Repeat, exactly as written, every line from the one holding "q.make_compatible(carried.rotation_quaternion)" through the one holding "carried.keyframe_insert(path, frame=frame(t))". Leave out all other lines.

━━ Data section ━━

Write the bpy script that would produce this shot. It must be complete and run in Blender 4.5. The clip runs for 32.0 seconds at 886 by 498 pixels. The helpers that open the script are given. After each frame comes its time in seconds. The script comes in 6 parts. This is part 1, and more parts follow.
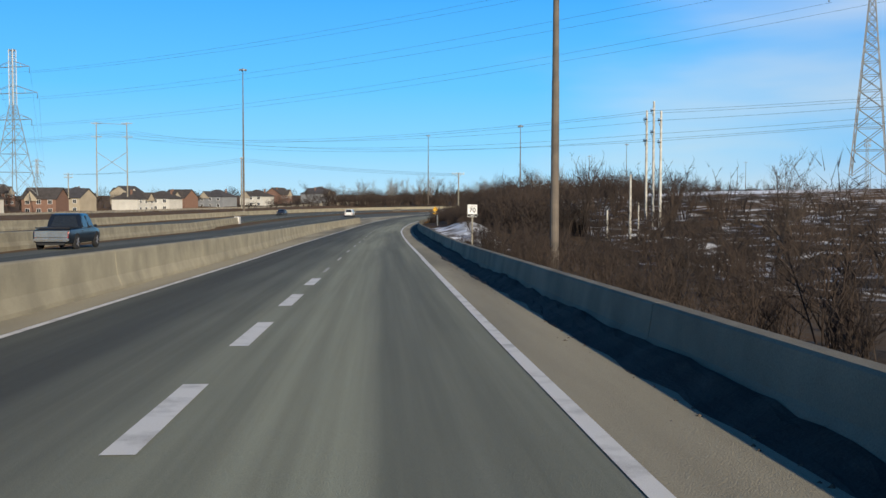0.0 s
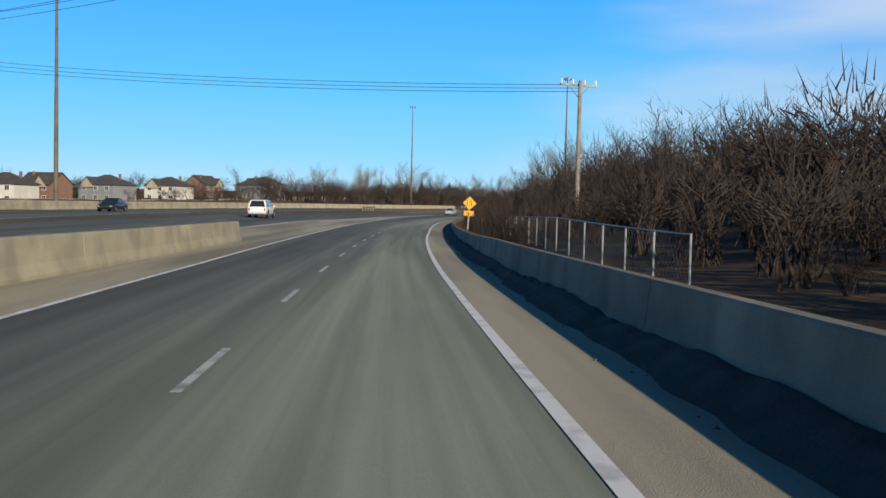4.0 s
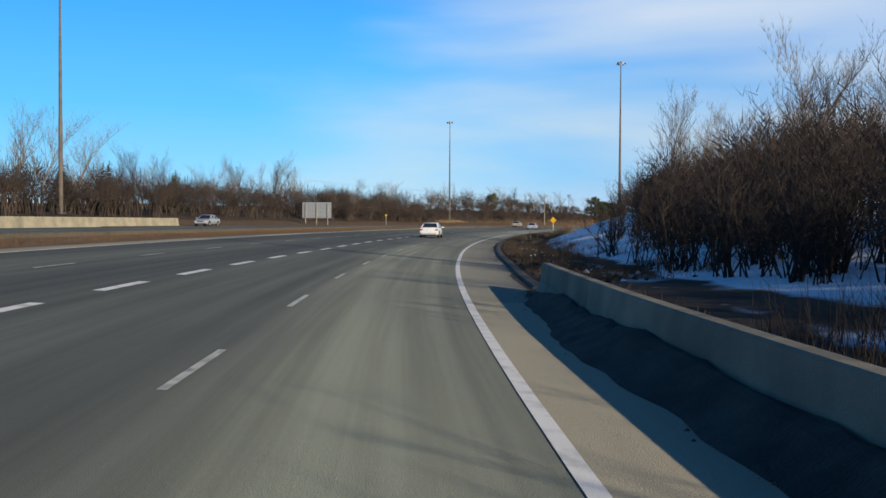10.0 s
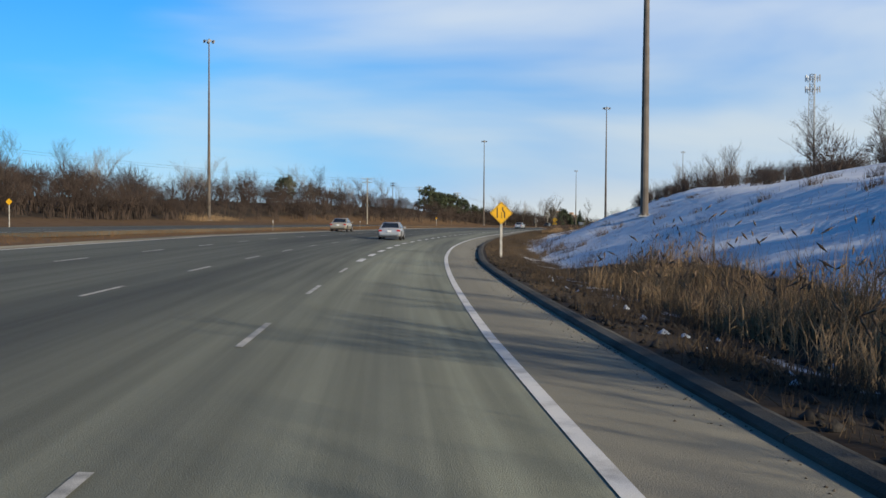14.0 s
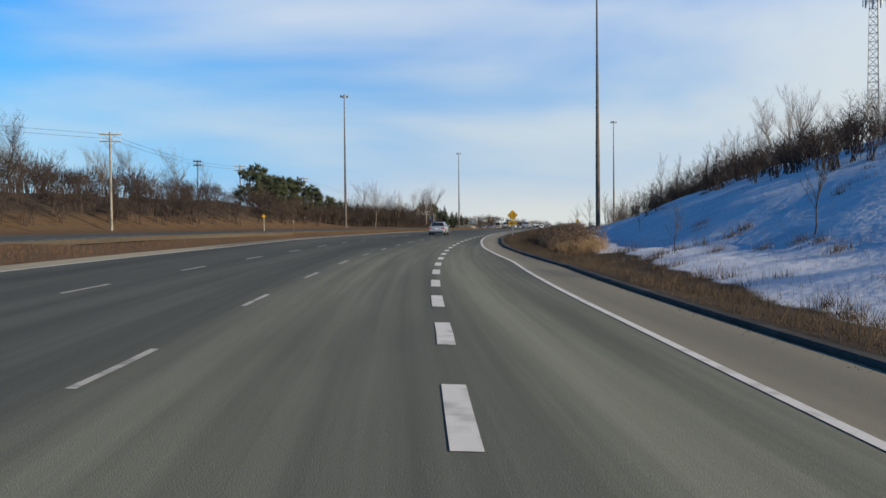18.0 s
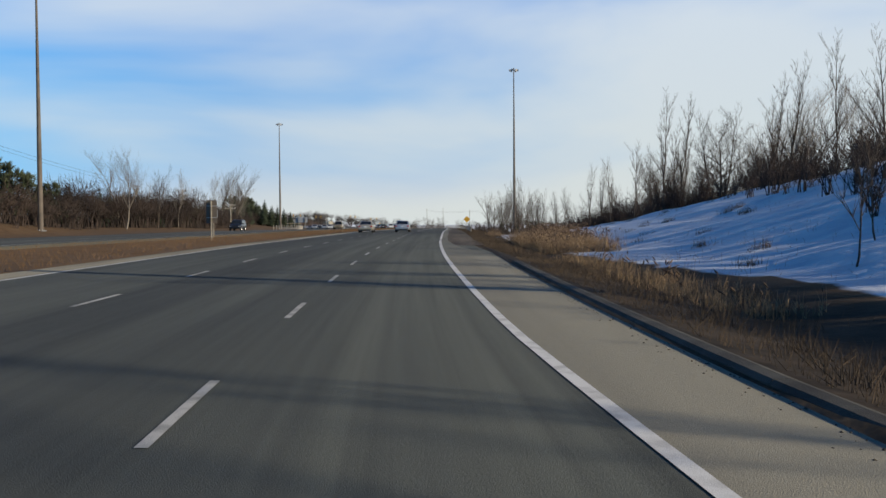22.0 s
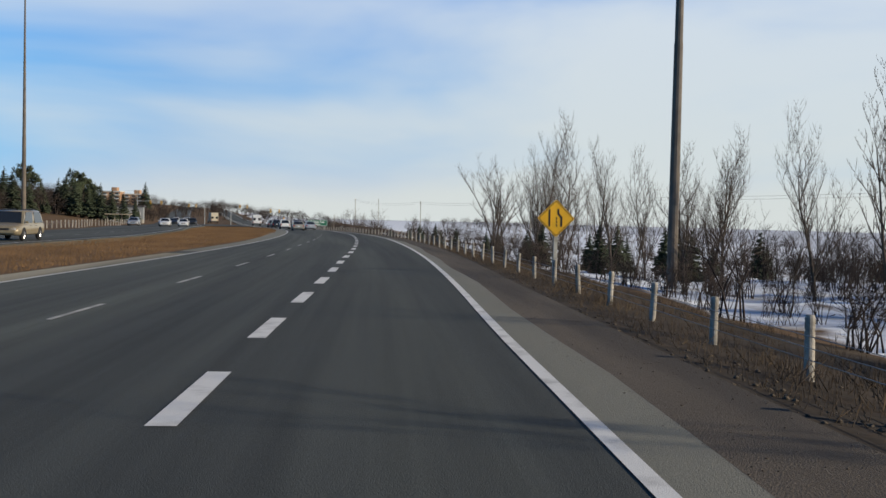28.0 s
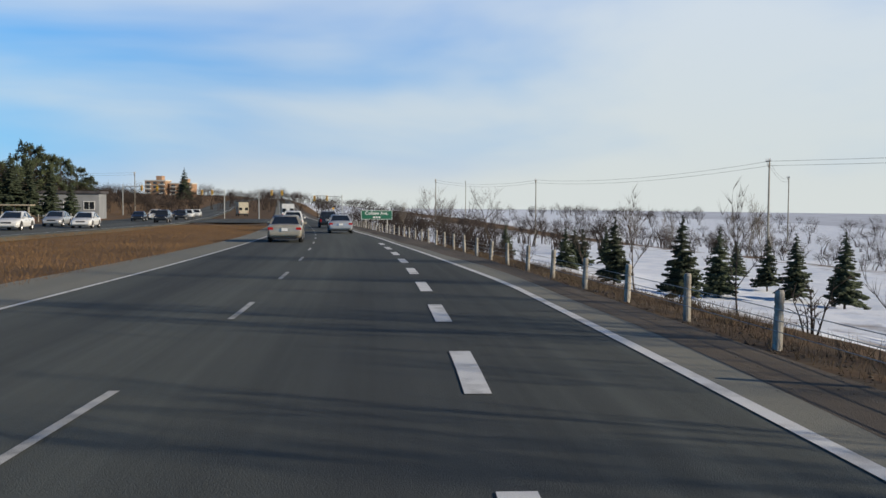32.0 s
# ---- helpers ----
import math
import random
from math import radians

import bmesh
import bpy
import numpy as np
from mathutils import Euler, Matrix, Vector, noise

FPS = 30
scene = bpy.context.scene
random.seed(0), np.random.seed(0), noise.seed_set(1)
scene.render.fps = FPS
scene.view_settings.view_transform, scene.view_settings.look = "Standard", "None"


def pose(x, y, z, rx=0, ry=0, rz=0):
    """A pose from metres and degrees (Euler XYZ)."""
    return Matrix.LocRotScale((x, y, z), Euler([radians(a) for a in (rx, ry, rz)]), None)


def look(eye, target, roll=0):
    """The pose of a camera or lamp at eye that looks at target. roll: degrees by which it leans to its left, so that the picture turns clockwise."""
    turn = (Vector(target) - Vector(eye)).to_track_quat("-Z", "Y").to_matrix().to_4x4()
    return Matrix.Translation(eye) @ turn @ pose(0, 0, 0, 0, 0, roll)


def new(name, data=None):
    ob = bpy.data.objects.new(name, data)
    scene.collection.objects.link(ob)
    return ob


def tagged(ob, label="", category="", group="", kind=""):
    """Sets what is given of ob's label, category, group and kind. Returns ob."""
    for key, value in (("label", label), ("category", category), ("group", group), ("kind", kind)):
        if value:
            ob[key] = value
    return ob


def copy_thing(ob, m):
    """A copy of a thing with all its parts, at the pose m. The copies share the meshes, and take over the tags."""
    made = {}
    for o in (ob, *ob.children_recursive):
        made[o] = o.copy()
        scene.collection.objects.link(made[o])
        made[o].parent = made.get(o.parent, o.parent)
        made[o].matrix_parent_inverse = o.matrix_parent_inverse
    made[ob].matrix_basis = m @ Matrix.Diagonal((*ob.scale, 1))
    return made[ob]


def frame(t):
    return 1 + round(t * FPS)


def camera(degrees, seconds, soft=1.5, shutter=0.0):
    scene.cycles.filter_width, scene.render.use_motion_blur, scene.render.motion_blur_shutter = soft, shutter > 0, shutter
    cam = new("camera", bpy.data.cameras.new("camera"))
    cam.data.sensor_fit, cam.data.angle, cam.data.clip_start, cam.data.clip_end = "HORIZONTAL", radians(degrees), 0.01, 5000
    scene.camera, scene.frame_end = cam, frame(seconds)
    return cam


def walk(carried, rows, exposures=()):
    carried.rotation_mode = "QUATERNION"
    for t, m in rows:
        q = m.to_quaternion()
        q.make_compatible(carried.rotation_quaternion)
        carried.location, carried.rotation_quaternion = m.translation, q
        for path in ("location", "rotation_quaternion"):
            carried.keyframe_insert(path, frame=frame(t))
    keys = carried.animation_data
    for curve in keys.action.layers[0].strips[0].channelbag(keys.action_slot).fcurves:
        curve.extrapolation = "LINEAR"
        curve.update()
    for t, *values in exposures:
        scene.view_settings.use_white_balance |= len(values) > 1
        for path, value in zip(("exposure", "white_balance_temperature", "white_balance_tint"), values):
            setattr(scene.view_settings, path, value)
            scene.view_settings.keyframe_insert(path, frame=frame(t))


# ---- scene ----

━━━

### Complete output
        q.make_compatible(carried.rotation_quaternion)
        carried.location, carried.rotation_quaternion = m.translation, q
        for path in ("location", "rotation_quaternion"):
            carried.keyframe_insert(path, frame=frame(t))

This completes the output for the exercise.